Information shown:
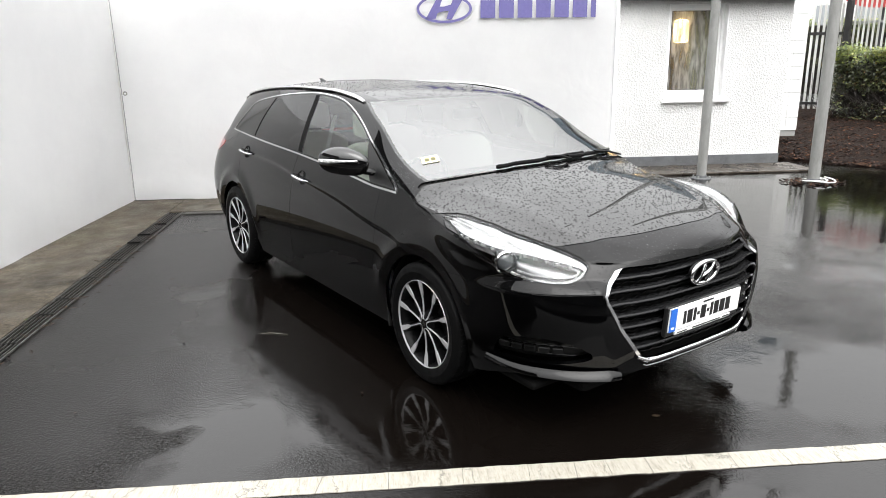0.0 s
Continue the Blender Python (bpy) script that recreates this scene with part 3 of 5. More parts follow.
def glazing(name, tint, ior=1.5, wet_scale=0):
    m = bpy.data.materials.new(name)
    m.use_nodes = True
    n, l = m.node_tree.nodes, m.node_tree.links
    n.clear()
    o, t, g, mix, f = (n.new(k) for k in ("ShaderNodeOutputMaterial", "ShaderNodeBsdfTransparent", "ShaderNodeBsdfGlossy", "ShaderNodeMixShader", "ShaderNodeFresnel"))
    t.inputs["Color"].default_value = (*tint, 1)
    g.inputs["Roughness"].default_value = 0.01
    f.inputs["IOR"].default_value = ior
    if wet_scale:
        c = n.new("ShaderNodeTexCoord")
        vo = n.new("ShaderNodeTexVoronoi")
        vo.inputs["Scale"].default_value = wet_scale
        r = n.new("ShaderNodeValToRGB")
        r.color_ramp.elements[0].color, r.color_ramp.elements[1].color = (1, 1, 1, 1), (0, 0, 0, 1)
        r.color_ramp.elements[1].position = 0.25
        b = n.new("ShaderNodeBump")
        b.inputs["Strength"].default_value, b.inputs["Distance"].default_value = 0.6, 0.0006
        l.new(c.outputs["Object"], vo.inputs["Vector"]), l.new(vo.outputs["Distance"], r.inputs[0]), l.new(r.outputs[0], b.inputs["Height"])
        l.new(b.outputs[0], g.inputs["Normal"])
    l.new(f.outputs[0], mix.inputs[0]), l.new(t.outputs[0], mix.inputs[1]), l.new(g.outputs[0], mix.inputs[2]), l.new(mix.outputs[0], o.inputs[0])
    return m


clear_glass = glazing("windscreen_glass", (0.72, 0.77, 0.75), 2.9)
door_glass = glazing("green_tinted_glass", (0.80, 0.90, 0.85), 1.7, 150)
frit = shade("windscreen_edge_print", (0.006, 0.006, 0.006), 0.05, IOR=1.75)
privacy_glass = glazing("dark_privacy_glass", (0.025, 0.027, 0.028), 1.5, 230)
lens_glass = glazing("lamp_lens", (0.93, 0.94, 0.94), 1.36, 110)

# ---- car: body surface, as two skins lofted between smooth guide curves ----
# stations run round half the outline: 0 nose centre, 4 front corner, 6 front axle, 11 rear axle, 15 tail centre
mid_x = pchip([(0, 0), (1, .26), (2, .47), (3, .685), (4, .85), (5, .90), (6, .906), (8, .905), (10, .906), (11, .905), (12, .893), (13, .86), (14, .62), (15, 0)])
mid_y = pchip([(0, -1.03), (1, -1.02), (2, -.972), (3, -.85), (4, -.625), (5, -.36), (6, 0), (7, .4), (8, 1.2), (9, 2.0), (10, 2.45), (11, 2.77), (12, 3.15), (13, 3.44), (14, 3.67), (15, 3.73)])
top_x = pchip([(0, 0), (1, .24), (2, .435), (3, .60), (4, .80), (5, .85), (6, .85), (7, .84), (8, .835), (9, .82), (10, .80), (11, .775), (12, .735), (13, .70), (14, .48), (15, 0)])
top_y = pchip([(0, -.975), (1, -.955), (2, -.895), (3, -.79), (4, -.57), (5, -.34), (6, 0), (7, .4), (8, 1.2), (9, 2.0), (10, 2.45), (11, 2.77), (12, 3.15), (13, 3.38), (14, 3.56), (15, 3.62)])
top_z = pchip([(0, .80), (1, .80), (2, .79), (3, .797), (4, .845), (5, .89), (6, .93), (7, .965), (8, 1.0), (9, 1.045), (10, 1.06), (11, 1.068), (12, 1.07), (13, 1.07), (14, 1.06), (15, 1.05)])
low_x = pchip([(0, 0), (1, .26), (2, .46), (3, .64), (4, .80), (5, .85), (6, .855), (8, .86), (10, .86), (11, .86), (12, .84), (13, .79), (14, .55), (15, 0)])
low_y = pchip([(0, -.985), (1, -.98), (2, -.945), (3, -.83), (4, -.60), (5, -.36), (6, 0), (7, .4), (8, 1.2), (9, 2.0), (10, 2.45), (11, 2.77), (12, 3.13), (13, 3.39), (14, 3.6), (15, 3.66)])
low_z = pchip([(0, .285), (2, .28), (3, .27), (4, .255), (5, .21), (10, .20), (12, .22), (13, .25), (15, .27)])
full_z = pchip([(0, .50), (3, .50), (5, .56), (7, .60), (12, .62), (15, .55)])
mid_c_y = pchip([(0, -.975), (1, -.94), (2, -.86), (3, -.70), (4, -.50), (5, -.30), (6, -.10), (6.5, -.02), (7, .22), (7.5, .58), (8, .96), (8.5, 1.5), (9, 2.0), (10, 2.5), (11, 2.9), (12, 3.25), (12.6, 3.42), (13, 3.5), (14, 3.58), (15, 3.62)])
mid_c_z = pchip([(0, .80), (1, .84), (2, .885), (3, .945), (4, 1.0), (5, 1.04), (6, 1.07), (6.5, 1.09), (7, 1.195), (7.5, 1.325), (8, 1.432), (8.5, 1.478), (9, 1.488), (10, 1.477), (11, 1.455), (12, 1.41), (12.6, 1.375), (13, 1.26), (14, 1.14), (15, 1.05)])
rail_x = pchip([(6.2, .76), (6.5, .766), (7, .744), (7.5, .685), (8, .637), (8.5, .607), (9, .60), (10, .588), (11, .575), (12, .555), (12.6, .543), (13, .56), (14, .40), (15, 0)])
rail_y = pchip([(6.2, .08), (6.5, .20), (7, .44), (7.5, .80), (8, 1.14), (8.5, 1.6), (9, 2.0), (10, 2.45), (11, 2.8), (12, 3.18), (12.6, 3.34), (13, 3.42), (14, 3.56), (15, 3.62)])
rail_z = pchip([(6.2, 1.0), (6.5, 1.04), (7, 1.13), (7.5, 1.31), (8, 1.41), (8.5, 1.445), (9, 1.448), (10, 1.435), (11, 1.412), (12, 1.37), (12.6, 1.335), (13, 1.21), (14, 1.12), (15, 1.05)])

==

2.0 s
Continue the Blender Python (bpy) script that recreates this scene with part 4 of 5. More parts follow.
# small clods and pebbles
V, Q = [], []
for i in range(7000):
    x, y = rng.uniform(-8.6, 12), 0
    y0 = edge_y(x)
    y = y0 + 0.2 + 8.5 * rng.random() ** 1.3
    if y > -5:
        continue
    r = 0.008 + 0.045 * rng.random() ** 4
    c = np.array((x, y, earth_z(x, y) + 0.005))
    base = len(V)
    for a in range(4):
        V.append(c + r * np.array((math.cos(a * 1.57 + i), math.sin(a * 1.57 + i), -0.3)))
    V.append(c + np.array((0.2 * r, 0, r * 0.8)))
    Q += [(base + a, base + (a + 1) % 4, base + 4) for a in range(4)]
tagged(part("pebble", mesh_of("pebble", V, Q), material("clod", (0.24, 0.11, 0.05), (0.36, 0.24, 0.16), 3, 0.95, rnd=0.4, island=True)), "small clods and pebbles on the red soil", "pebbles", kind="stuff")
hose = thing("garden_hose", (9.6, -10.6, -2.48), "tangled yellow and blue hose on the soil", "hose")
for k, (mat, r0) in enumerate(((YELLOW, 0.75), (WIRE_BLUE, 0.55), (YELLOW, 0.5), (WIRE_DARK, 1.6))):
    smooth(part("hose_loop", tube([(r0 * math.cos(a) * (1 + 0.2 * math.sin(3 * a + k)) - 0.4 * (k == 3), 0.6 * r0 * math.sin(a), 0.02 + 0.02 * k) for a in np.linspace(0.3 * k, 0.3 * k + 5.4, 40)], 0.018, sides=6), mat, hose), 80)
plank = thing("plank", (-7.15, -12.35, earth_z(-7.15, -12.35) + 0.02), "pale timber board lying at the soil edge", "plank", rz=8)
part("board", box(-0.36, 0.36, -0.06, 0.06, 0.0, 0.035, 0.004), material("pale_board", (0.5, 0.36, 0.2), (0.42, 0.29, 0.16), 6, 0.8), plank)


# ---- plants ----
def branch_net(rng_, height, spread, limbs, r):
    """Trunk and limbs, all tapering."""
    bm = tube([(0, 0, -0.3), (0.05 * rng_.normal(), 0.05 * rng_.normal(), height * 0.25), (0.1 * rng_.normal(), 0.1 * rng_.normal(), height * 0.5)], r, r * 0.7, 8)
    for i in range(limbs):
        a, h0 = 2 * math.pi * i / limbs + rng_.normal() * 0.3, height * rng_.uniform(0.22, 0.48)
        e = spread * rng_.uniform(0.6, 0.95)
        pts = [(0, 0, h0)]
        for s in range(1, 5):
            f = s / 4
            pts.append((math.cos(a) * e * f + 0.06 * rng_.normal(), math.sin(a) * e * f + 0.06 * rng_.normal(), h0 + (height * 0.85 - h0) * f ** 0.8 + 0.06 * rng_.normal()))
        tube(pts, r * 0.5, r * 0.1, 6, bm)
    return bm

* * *

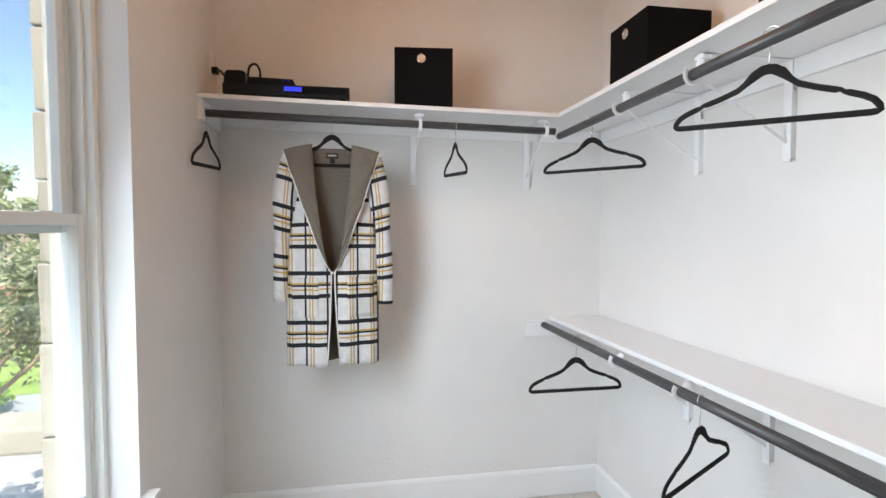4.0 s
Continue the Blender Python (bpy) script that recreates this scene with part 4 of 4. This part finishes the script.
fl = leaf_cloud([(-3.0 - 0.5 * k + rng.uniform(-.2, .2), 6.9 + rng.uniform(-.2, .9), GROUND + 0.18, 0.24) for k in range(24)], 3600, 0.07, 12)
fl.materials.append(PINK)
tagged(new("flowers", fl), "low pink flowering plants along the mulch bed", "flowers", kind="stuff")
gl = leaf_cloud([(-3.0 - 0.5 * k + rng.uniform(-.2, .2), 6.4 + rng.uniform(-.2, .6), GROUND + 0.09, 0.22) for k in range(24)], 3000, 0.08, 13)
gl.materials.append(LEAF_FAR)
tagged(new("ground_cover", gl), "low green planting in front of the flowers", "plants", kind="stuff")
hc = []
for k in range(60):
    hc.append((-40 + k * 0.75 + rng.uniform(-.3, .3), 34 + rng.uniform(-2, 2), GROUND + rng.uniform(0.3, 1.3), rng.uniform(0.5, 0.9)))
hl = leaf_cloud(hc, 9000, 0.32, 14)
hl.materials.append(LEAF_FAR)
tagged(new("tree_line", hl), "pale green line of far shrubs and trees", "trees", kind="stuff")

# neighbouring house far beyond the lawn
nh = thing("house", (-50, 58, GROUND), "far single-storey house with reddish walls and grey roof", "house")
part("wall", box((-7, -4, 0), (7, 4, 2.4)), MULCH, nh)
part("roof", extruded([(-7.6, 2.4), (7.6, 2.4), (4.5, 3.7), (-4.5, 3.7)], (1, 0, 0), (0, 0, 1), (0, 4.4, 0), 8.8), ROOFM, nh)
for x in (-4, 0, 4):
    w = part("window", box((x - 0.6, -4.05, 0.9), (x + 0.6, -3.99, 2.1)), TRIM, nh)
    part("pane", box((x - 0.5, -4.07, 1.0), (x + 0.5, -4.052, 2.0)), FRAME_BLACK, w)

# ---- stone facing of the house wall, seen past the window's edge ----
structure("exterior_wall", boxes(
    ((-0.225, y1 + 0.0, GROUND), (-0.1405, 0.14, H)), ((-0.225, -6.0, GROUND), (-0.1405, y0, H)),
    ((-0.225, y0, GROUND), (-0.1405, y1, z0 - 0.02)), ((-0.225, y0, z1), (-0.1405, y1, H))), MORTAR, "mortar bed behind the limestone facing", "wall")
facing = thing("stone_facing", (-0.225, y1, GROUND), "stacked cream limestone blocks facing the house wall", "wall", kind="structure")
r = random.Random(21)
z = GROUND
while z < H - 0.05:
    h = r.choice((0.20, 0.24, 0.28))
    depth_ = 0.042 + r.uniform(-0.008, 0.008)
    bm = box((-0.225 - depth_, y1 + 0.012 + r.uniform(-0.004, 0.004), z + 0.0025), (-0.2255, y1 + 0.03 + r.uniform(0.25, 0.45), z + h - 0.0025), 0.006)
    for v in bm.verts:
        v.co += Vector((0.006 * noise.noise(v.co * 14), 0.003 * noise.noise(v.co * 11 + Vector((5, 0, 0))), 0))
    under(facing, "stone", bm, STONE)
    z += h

Instruction: Look over the listing. Pull out every line with the string "that" in it.

The result:
Continue the Blender Python (bpy) script that recreates this scene with part 3 of 5. More parts follow.
Continue the Blender Python (bpy) script that recreates this scene with part 4 of 5. More parts follow.
Continue the Blender Python (bpy) script that recreates this scene with part 4 of 4. This part finishes the script.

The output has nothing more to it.